While I was in prison in, a lady named Mother Vincent prophesied over me. She told me that the Lord has a calling on my life. You have a role to play in the body of Christ. You used to wear a purple robe, but you gave it up for women and money, and the Lord wants you to return to him. Her words pierced my heart, and I cried.
The second time she prophesied, she told me the Lord has a ministry for your life. It could be up here behind the podium or somewhere else, but you have a ministry; you will make a difference.
When she prophesied the third time, she told me that the Lord wanted me to tell you to hold your hands up when you surrender to him. Ironically, I had just confessed my surrender to God in my prayer, but I didn’t raise my hands. While I was praying, I had the thought to hold my hands up, but I did. The voice I heard was God telling me to raise my hands. He confirmed it was Him through her.

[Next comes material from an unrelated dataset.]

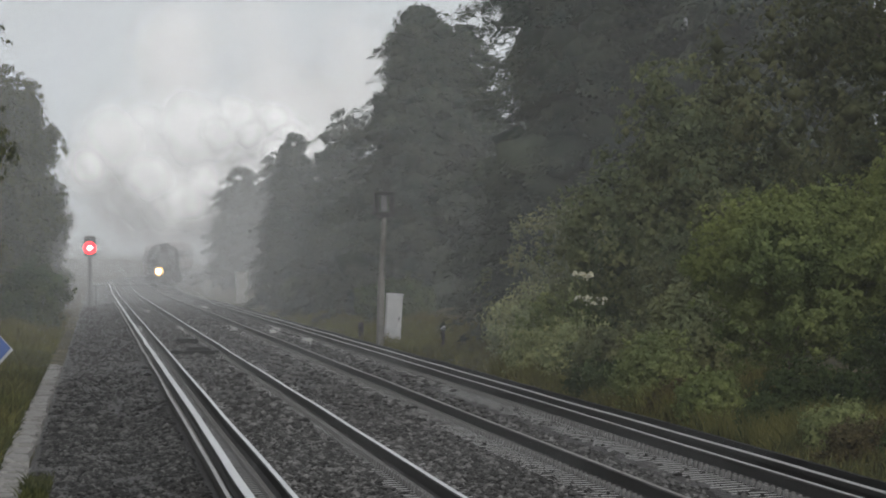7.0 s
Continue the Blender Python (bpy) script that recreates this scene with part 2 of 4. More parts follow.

About a month later, I was in church when the pastor asked, “What’s your name?” So, today the Lord put it on my heart to ask you to come up and speak for a few minutes. I’m not sure why, but He just placed it on my heart.
I had the same vision I had before as I stood behind the podium. Then I heard God speak to me and say, “My Will be done.” I was speechless; I could see God’s Will manifesting right in front of my eyes. I was able to open the Bible and speak what the Lord had put on my heart, but I felt a greater purpose in my life was being fulfilled.
God was and has always been at work in my life. He has complete control over our lives. Romans 8:28, “We know that for those who love God, all things work together for good. To those who have been called in accordance with his purpose.”
God has a plan for my life that includes a purpose for my life. This realization is the source of my joy. God is always with me. Regardless of how I feel, God is faithful and loves me.
Today, in the name of Jesus Christ, I receive all of God’s blessings, grace, love, and purpose for my life. Today, I live by faith in the wisdom, love, and perfect plan that God has for my life.
I am thankful for who I am today. I am only saved because of God grace.